Come i cowboy, il cui cavallo era stramazzato per terra per la fatica e che vagavano per il selvaggio West con un sella in mano, alla ricerca di una nuova schiena su cui appoggiarla, i due “nuovi-Br” Alfredo Davanzo e Vincenzo Sisi si sono rivolti al movimento No-Tav, invitandolo a fare un passo in avanti sulla strada della Resistenza militare (“resistenza” è un vocabolo No-Tav) in val di Susa.



Poiché i due appartengono al Partito comunista militare (Pcm) e poiché settori del composito Movimento No-Tav ricorrono sistematicamente a forme di lotta violenta e organizzata, l’affinità di approccio politico-militare appare evidente e promettente. E sempre alla ricerca di affinità elettive, i due nuovi-Br un’altra hanno creduto di trovarla nell’atteggiamento degli imputati No-Tav al processo di Torino, che hanno revocato l’incarico ai loro avvocati, analogamente a quanto hanno sempre fatto i Br, vecchi e nuovi, nelle aule di tribunale. “Simpatiche convergenze” le ha definite il duo. Forse avevano in mente quell’intellettuale tutto d’un pezzo, che si chiama Erri De Luca, che di giorno scrive pindariche liriche sul sabotaggio e di notte si cala il passamontagna e inforca le cesoie per tagliare qualche recinzione alla moda dei commandos dei film americani.

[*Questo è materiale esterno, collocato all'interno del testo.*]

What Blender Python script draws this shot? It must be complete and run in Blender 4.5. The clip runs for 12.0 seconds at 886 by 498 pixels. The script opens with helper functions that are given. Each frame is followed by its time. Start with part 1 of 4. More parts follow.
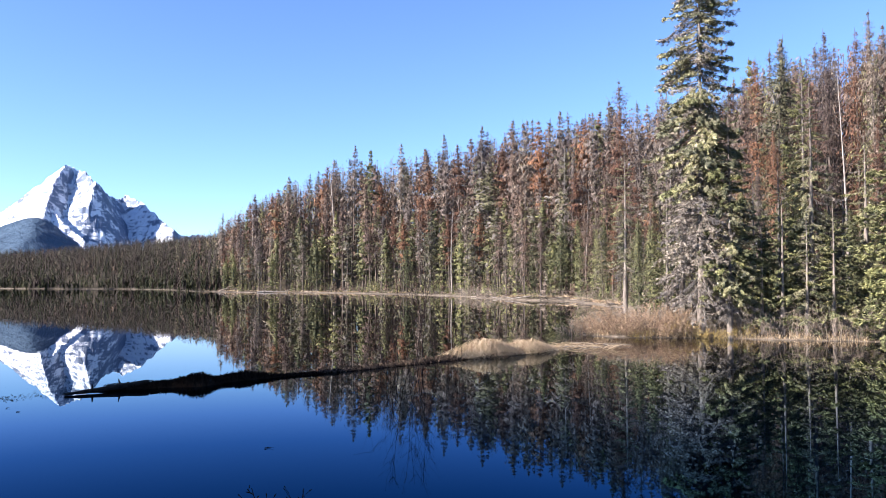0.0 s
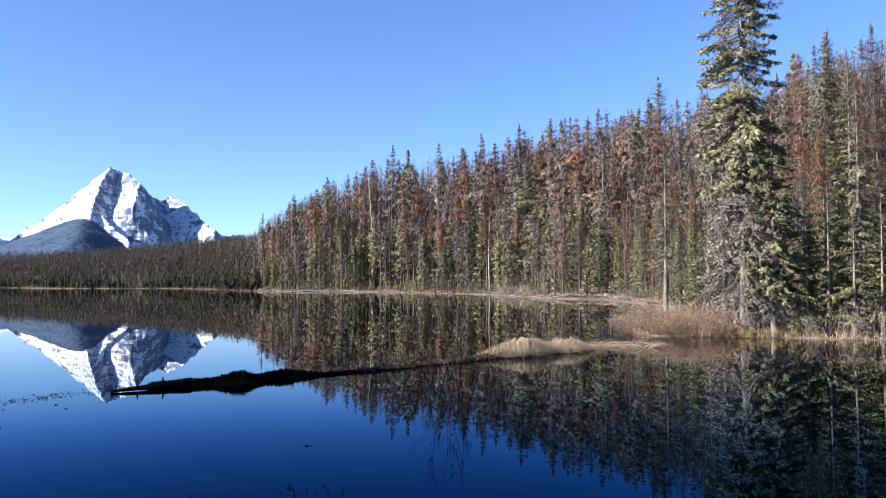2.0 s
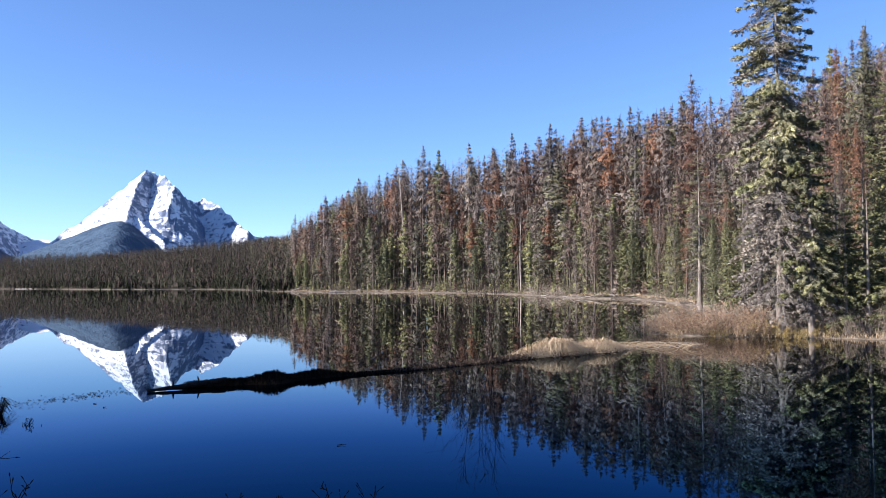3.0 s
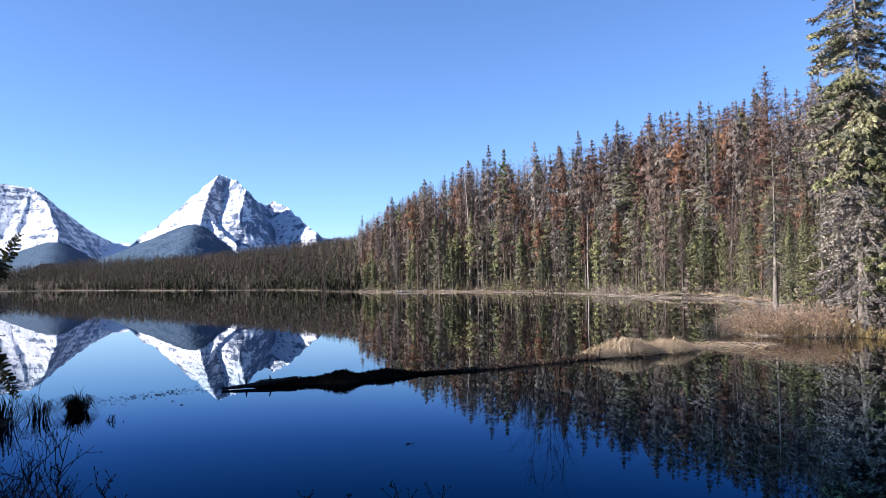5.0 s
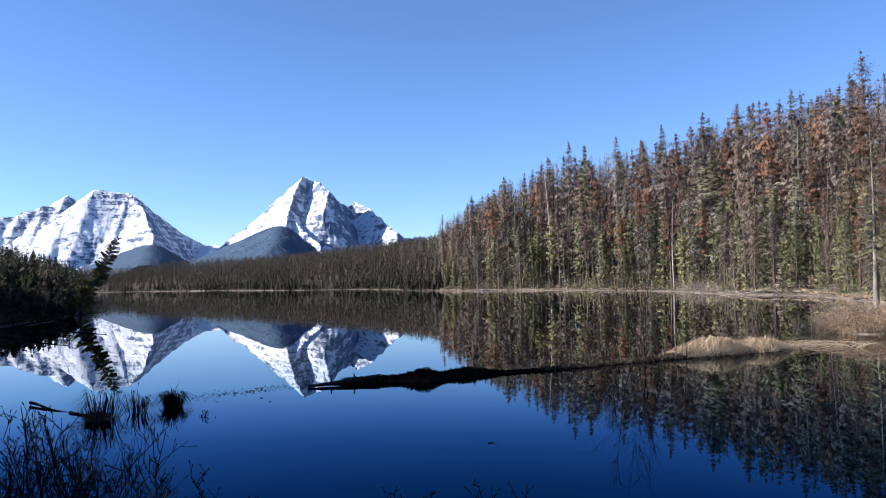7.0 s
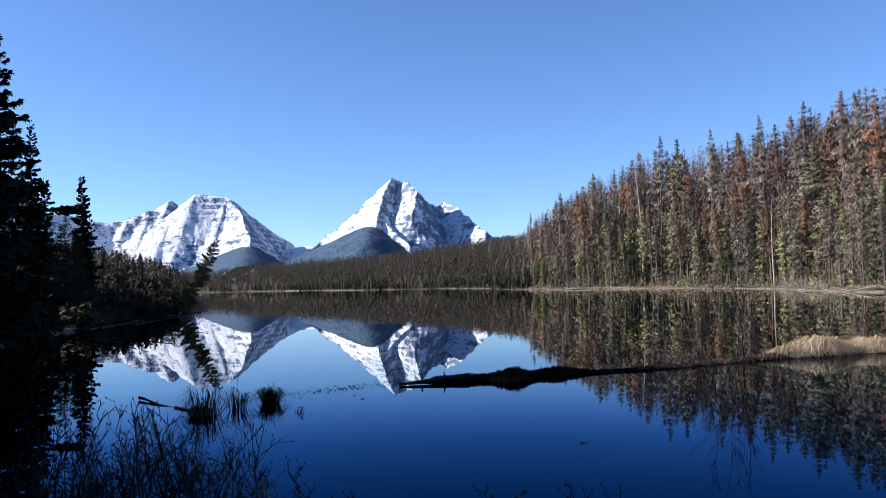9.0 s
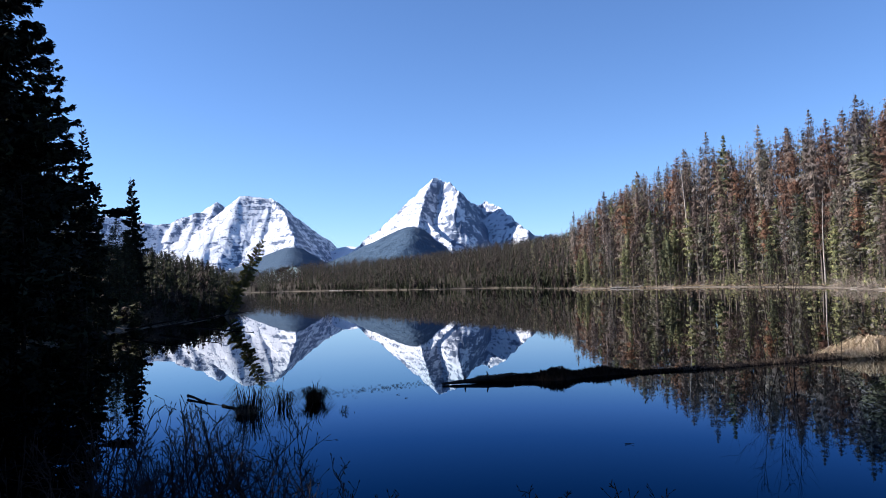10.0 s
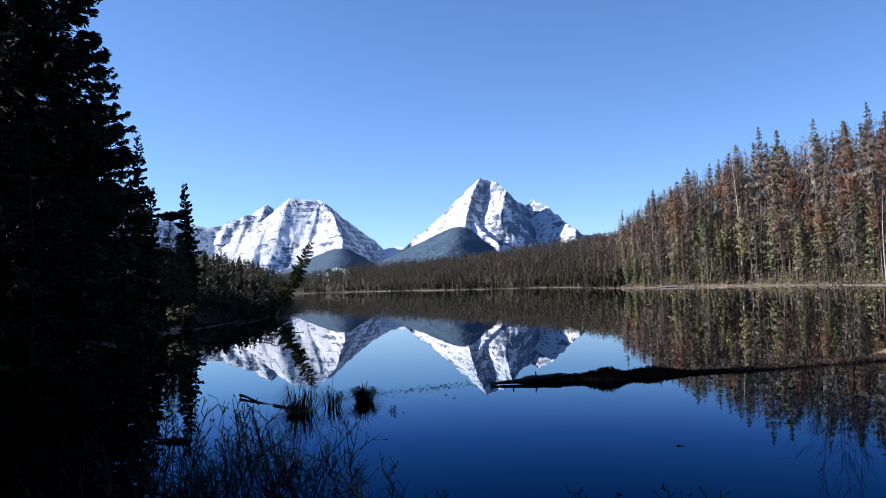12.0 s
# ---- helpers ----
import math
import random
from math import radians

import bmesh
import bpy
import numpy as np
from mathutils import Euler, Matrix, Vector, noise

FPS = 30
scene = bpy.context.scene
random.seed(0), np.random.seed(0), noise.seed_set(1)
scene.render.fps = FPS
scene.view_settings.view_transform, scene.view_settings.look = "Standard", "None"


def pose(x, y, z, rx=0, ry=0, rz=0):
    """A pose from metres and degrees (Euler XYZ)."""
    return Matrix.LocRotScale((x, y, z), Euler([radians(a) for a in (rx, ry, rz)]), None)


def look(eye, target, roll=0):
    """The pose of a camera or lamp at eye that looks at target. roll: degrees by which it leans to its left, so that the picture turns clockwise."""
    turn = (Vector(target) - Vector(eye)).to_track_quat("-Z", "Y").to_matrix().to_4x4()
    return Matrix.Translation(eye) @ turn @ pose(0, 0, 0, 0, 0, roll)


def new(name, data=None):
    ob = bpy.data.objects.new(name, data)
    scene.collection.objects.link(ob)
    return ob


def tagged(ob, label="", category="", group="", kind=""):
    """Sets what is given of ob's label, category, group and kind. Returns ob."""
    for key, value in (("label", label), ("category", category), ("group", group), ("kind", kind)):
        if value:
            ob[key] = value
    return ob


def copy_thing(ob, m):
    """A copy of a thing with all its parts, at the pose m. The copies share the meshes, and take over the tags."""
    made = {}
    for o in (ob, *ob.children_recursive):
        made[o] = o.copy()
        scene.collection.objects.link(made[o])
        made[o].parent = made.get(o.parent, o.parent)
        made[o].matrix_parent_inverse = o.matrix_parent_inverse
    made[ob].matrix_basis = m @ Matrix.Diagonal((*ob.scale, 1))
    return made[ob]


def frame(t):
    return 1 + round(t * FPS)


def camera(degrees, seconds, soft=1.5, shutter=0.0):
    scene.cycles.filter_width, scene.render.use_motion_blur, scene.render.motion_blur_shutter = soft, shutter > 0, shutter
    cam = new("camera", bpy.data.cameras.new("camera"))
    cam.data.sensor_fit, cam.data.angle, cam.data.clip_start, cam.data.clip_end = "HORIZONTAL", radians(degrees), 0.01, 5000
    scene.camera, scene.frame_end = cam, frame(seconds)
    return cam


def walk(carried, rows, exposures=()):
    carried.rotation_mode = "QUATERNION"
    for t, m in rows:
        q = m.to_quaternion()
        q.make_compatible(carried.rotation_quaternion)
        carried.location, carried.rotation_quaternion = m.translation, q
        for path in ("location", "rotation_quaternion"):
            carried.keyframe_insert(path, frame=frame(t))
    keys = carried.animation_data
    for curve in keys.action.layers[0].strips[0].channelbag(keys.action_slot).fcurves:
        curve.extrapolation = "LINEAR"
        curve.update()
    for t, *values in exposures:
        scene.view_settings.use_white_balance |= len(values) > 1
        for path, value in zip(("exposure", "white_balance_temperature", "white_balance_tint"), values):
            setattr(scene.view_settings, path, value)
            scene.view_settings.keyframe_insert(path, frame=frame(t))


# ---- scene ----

Siamo dunque in un action-movie a lieto fine? Non pare. Intanto, perché la violenza è un dato di fatto quotidiano, che si esprime in sabotaggi agli impianti – undici solo dal mese di luglio, l’ultimo dei quali all’azienda di Ferdinando Lazzaro, appena uscito da una trasmissione televisiva in cui denunciava quelli subiti in precedenza -, in assalti di massa ai cantieri e nella più recente messa sotto assedio a Torino del Palazzo di giustizia e della sede del Pd. Per quanto non sembrino esistere oggi le condizioni che portarono negli anni 70 le vecchie Br a costruirsi attorno una cerchia di influenza e una base di reclutamento piuttosto larga nelle fabbriche, negli uffici, nelle università e nelle scuole, nei mass media e presso molti intellettuali di chiara fama, resta che è più facile reclutare sui campi di battaglia che nei salotti. E la Val di Susa è divenuta da tempo un campo di battaglia quotidiano. Non è improbabile che prima o poi ci scappi il morto, voluto o casuale, come l’esperienza insegna, con effetti drammatici sul quadro nazionale oltre che piemontese.



Ma ciò che desta maggiori preoccupazioni è il rilievo simbolico che la Tav ha assunto nella coscienza “antagonista”, che percorre il Paese, da sempre, e che improvvisamente si gonfia ed esonda in condizioni particolari. Diversamente da tutti gli altri Paesi europei, in Italia accade l’eterno ritorno dell’antagonismo irriducibile, che si annoda di volta in volta intorno a questioni locali o nazionali e vi si appoggia per andare allo scontro violento con lo Stato.  

Si tratta di una costante storica, che rimanda al modo con cui si è costruito lo Stato unitario, quale ambito in cui grandi masse popolari non sono riuscite a riconoscersi fino in fondo, perché non vi ha trovato né giustizia e né riscatto.

Il peccato originale di un’unità nazionale, costruita da classi dirigenti incapaci di egemonia e capaci quasi solo di coercizione amministrativa, ha segnato fortemente la statualità italiana. Così ogni conflitto sociale o civile tende a divenire fatalmente anti-Stato. Per quanto deliranti o velleitarie possano apparire le dichiarazioni delle Br – ma ricordo solo che nei primi anni 70 anche le Br apparvero deliranti o “sedicenti” ai più – esse impongono, in primo luogo al movimento No-Tav destinatario dell’appello, una rigorosa autointerrogazione: “Perché proprio a noi”? E’ solo provocazione gratuita, come sostiene il Comitato No-Tav, o vi sono oggettivi punti di convergenza di atteggiamenti?

Domande che dovrebbero interessare anche mass media e intellettuali che frequentano la Val di Susa. E’ troppo impietoso ricordare l’elenco di oltre 700 intellettuali e giornalisti, all’epoca la crème del Paese, che il 10 giugno del 1971 firmarono una “ricusazione di coscienza rivolta ai commissari torturatori (Luigi Calabresi!), ai magistrati persecutori, ai giudici indegni” del caso Pinelli? In quel testo firmato la frase-chiave è la seguente: “Ricusiamo di riconoscere in loro qualsiasi rappresentanza della legge, dello Stato, dei cittadini”. Intanto, a dimostrazione che parole e pietre sono fatte della stessa materia, un anno dopo Luigi Calabresi veniva assassinato.